Não me quero pronunciar sobre casos concretos.

Que outro tipo de acção pode ser benéfica?

Também ganharíamos pontos importantes se mostrássemos um reforço das nossas instituições na área das finanças públicas. Refiro-me concretamente à criação de uma entidade autónoma e independente do Governo para monitorar as contas de todo o sector público, incluindo empresas públicas e PPP, fazer projecções macroeconómicas e avaliar os grandes projectos de investimento. Como, aliás, aconselhou recentemente o FMI.

Mas não existe já a Unidade Técnica de Apoio Orçamental (UTAO), no Parlamento?

A evolução de uma tal entidade a partir da actual UTAO – que tem prestado um bom serviço ao Parlamento e ao país – seria uma possibilidade, entre outras. Mas, nesse caso, essa entidade teria que ser reforçada no seu âmbito, nos seus recursos e na sua autonomia.

Considera importante um acordo político nestas matérias?

Acho que deveríamos ser capazes de concertar politicamente, e conciliar entre si, uma solução que envolvesse dois braços. Primeiro, um programa de ajustamento dos desequilíbrios económicos e financeiros que estão a constranger o nosso potencial de crescimento. Segundo, um quadro de referência estratégico do país, destinado a assegurar um maior potencial de crescimento a longo prazo e que incorporasse uma visão para Portugal e objectivos para um horizonte de médio e longo prazos, consistentes com essa visão.

Mas vê a possibilidade desse tipo de convergências?

Eu mantenho sempre um capital de esperança de que as soluções necessárias acabem por se encontrar.

A discussão da Lei das Finanças Regionais não parece apontar nesse sentido…

Sou dos que têm dificuldade em compreender a oportunidade desta discussão neste contexto. Mas prefiro não acrescentar mais ruído à volta desta questão.
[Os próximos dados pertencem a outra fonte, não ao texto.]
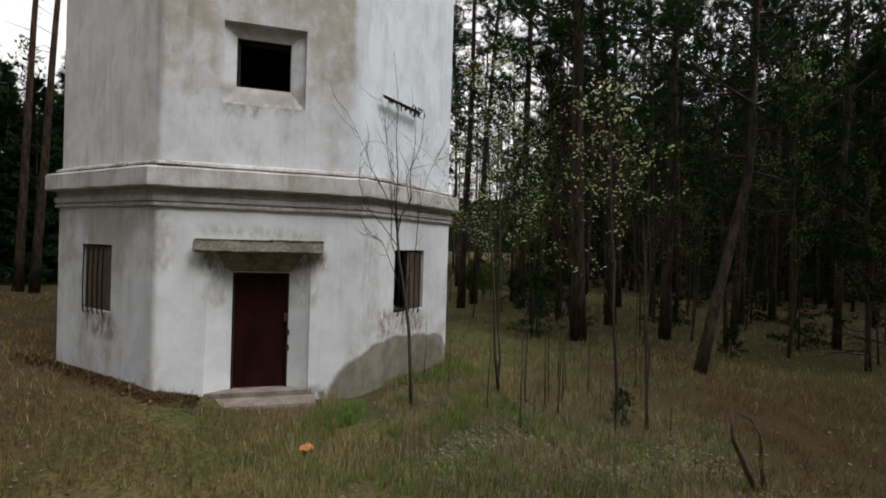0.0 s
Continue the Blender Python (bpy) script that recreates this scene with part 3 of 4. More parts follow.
# barred windows of the base
for k, u0, u1, z0, z1 in ((-1, -0.66, 0.32, 1.53, 2.67), (1, -0.55, 0.51, 1.50, 2.72)):
    win = new("barred_window")
    win.parent = tower
    m = face_turn(k)
    if k == -1:
        bm = bmesh.new()
        for i in range(4):
            box(bm, u0 + 0.02 + i * 0.24, u0 + 0.02 + i * 0.24 + 0.232, -3.945, -3.92, z0 - 0.02, z1, 0.004, m)
        part("shutter", bm, M_BOARD, win, "closed grey-brown board shutter")
    else:
        bm = bmesh.new()
        for a, b in ((u0 + 0.50, u0 + 0.77), (u0 + 0.774, u1)):
            box(bm, a, b, -3.935, -3.91, z0 - 0.02, z1, 0.004, m)
        part("shutter", bm, M_BOARD, win, "half-closed grey-brown board shutter")
        part("sill_board", box(bmesh.new(), u0 - 0.01, u0 + 0.495, -3.975, -3.80, z0 - 0.025, z0 + 0.012, 0.004, m), M_TIMBER, win)
    for i in range(5):
        u = u0 + 0.10 + i * (u1 - u0 - 0.30) / 4
        pts = [at_face(k, u, A_BASE - 0.06, z1 + 0.01), at_face(k, u + 0.004, A_BASE + 0.030, z1 - 0.05), at_face(k, u - 0.006, A_BASE + 0.038, (z0 + z1) / 2), at_face(k, u + 0.006, A_BASE + 0.036, z0 - 0.02), at_face(k, u + 0.004, A_BASE + 0.022, z0 - 0.09), at_face(k, u, A_BASE - 0.03, z0 - 0.12)]
        v, fc = tube(pts, [0.011] * 6, 6)
        part("bar", mesh_of("bar", v, fc, M_BLACK_IRON, True), None, win)
    part("cross_bar", box(bmesh.new(), u0 + 0.06, u1 - 0.16, -A_BASE - 0.032, -A_BASE - 0.024, z0 + 0.01, z0 + 0.025, 0.002, m), M_IRON, win)

# door: boarded leaf in a splayed recess, with its frame, hinges and handle
door = new("door")
door.parent = tower
tagged(door, "closed dark red-brown painted door")
for i in range(5):
    u = -0.485 + i * 0.181
    part("board", box(bmesh.new(), u, u + 0.1795, -3.70, -3.66, 0.26, 2.26, 0.002), M_DOOR, door)
part("door_frame", box(box(box(bmesh.new(), -0.50, -0.47, -3.74, -3.64, 0.25, 2.28, 0.004), 0.405, 0.435, -3.74, -3.64, 0.25, 2.28, 0.004), -0.47, 0.405, -3.74, -3.64, 2.255, 2.285, 0.004), M_TIMBER, door)
part("handle", box(bmesh.new(), 0.36, 0.43, -3.76, -3.70, 1.42, 1.56, 0.010), M_IRON, door)
for z in (0.95, 1.22):
    part("hinge", box(bmesh.new(), 0.415, 0.46, -3.765, -3.73, z - 0.05, z + 0.05, 0.008), M_IRON, door)
part("threshold", box(bmesh.new(), -0.88, 0.80, -A_BASE + 0.01, -3.45, -0.3, 0.25, 0.01), M_STEP, tower)


def rough_block(x0, x1, y0, y1, z0, z1, cuts, amount, seed):
    """A block of old concrete with softened, uneven edges."""
    bm = bmesh.new()
    box(bm, x0, x1, y0, y1, z0, z1)
    bmesh.ops.bevel(bm, geom=list(bm.edges), offset=0.02, segments=2, affect="EDGES")
    bmesh.ops.subdivide_edges(bm, edges=[e for e in bm.edges if e.calc_length() > 0.2], cuts=cuts, use_grid_fill=True)
    for v in bm.verts:
        v.co += noise.noise_vector(v.co * 5.0 + Vector((seed, 0, 0))) * amount
    return bm


canopy = part("canopy", rough_block(-1.06, 1.01, -4.19, -3.75, 2.645, 2.835, 20, 0.016, 3), M_CONCRETE, tower, "crumbling mossy concrete door canopy")
bm = bmesh.new()
hull = [bm.verts.new(q) for x0, x1, y, z in ((-0.74, 0.68, -4.06, 2.64), (-0.74, 0.68, -3.8, 2.64), (-0.70, 0.63, -4.02, 2.58), (-0.60, 0.53, -3.86, 2.40), (-0.50, 0.435, -3.70, 2.262), (-0.50, 0.435, -3.66, 2.262)) for q in ((x0, y, z), (x1, y, z))]
bmesh.ops.convex_hull(bm, input=hull)
part("soffit", bm, M_SOFFIT, canopy, "sloping underside stained brown and green")
r = np.random.default_rng(8)
verts, faces = [], []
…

A política de austeridade que defende não corre o risco de baixar cada vez mais as expectativas e deprimir a procura, colocando Portugal sob a ameaça de uma espiral deflacionista?

Uma política de austeridade será não só indispensável como incontornável, pois não é possível continuar a gastar dez por cento mais do que produzimos. E será feita, seja por escolha nossa, seja por força das circunstâncias que acabarão por se nos impor, de uma forma a que poderíamos chamar “à bruta”.
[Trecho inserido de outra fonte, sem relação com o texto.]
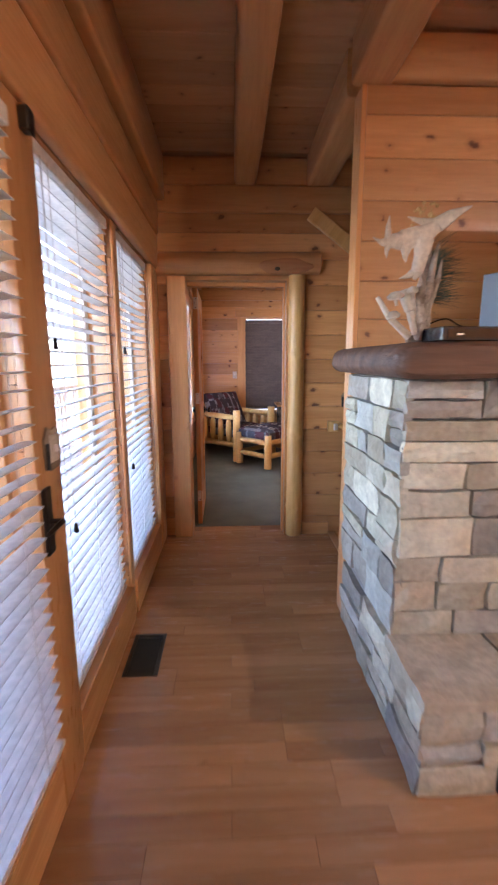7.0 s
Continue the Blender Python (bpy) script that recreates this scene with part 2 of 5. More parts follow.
shade_m = noisy("lamp_shade", (0.50, 0.42, 0.32), (0.58, 0.49, 0.38), 6, 0.9, 0.2, 120)
wicker = noisy("wicker", (0.15, 0.12, 0.06), (0.42, 0.34, 0.2), 70, 0.8, 0.8, 120)
glow = material("lamp_globe", (0.9, 0.8, 0.6), 0.4)
nodes_of(glow)[2].inputs["Emission Color"].default_value = (1.0, 0.62, 0.28, 1)
nodes_of(glow)[2].inputs["Emission Strength"].default_value = 3.0
roof_m = noisy("deck_roof", (0.10, 0.075, 0.055), (0.15, 0.115, 0.085), 3, 0.85, 0.3, 30)
ground_m = noisy("ground", (0.22, 0.19, 0.13), (0.32, 0.28, 0.20), 0.5, 1.0, 0.3, 6)


def glass_material(name, tint=(1, 1, 1)):
    m = bpy.data.materials.new(name)
    m.use_nodes = True
    n, l = m.node_tree.nodes, m.node_tree.links
    n.remove(n["Principled BSDF"])
    clear, gloss, mix = n.new("ShaderNodeBsdfTransparent"), n.new("ShaderNodeBsdfGlossy"), n.new("ShaderNodeMixShader")
    clear.inputs[0].default_value = (*tint, 1)
    gloss.inputs["Roughness"].default_value = 0.02
    f = n.new("ShaderNodeLayerWeight")
    f.inputs["Blend"].default_value = 0.5
    p = n.new("ShaderNodeMath")
    p.operation = "POWER"
    l.new(f.outputs["Facing"], p.inputs[0])
    p.inputs[1].default_value = 4.0
    q = n.new("ShaderNodeMath")
    q.operation = "MULTIPLY_ADD"
    l.new(p.outputs[0], q.inputs[0])
    q.inputs[1].default_value, q.inputs[2].default_value = 0.45, 0.03
    l.new(q.outputs[0], mix.inputs[0])
    l.new(clear.outputs[0], mix.inputs[1])
    l.new(gloss.outputs[0], mix.inputs[2])
    l.new(mix.outputs[0], n["Material Output"].inputs[0])
    return m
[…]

Mas agora pode prolongar uma recessão…

É certo que terá um inevitável efeito temporariamente recessivo, embora este não tenha necessariamente de degenerar numa espiral deflacionista. E por isso é tão importante promover a competitividade da economia, para que, através desta, se possa gerar um compensatório impulso expansionista.O euro não deveria proteger-nos dos mercados?
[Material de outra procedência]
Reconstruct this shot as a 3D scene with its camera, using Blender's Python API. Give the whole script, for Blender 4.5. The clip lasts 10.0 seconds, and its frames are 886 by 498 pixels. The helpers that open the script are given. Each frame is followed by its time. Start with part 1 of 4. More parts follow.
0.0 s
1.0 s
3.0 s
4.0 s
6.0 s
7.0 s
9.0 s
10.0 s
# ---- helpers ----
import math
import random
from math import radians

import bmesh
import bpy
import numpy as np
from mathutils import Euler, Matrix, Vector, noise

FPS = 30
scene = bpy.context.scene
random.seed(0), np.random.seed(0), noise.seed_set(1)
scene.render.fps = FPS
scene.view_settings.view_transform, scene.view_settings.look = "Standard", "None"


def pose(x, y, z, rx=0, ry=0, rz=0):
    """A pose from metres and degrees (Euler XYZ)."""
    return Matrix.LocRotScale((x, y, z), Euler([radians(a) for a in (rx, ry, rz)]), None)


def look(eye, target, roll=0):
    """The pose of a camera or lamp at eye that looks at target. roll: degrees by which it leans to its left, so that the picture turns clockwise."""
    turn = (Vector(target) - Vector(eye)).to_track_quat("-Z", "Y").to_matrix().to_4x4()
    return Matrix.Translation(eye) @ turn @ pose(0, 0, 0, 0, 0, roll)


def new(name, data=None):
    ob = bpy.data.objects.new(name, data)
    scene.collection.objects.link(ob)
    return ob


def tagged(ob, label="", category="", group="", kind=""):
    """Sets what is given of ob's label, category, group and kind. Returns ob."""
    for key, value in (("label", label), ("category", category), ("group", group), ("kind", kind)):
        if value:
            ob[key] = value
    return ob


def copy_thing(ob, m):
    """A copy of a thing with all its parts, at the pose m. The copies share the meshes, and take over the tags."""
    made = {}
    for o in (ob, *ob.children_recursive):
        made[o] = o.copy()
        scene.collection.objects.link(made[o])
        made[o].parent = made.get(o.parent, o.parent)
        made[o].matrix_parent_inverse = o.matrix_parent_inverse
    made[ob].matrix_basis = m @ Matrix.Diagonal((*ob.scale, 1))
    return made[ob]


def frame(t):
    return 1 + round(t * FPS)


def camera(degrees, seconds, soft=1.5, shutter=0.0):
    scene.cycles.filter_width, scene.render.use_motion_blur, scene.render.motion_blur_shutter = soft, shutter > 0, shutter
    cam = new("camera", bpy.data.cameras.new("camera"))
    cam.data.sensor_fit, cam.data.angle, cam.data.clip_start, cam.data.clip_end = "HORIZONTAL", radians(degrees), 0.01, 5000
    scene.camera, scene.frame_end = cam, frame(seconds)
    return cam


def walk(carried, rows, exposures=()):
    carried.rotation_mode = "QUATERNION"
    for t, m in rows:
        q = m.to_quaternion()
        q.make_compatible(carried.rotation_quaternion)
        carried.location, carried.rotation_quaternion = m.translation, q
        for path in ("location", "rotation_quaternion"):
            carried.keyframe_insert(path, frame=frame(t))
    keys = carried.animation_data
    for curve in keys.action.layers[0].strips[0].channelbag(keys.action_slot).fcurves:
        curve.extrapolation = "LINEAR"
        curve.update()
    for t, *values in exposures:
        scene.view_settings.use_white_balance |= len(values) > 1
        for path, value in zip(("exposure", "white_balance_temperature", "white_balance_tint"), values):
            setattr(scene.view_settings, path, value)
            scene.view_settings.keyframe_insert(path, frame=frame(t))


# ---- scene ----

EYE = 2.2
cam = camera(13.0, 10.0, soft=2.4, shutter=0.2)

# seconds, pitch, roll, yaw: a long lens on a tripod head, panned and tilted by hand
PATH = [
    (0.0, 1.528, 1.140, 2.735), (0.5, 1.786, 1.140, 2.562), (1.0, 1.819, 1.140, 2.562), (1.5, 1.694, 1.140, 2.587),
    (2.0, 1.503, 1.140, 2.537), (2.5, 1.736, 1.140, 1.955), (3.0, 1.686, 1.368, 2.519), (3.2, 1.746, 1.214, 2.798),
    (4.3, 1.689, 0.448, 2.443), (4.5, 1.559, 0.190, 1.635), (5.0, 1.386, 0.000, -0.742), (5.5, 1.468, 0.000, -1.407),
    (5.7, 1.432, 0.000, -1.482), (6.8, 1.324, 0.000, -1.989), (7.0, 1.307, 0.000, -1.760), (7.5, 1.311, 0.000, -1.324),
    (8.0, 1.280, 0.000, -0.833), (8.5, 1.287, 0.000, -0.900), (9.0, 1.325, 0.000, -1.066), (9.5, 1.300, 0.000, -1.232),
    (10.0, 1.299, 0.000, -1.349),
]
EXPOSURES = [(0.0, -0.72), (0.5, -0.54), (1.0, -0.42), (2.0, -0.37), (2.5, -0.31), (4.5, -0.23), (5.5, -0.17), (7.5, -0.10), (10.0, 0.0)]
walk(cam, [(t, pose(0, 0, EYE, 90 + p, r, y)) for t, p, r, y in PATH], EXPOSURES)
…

O euro é obviamente uma protecção. Mas o euro também nos traz um perigoso elemento de complacência, permitindo que acumulemos desequilíbrios mais volumosos e durante mais tempo. Fomenta o adiamento de soluções, deixando que o problema se avolume, e assim aumenta os custos do ajustamento.

Acha que a Alemanha deixaria cair países como Portugal ou a Grécia?

É certo que tanto a Alemanha como outros países mais ricos e mais estáveis não deixarão de manifestar a sua solidariedade para minorar as consequências dos problemas dos países mais frágeis. Mas é preciso ter consciência de que essa ajuda não é ilimitada e que servirá sobretudo para dar mais tempo aos países com problemas para que os resolvam. Mas se estes não o conseguirem, não haverá nada que lhes possa valer.

Estamos perante uma ameaça para a integridade da zona euro?

Seria ilusório pensar que as fragilidades que estes países apresentam não constituem um problema para a coesão necessária ao funcionamento de uma união monetária.

Não vê os últimos acontecimentos como um sinal de fracasso do PEC?

O PEC e as autoridades europeias fracassaram quando foram complacentes com o seu não-cumprimento. Não agora, mas durante o “bom tempo” económico. Nessa altura, permitiram que países arrastassem défices nas suas contas e os mantivessem perto do limite máximo, coarctando, dessa forma, a sua margem de manobra para reagir a crises como a que temos estado a atravessar.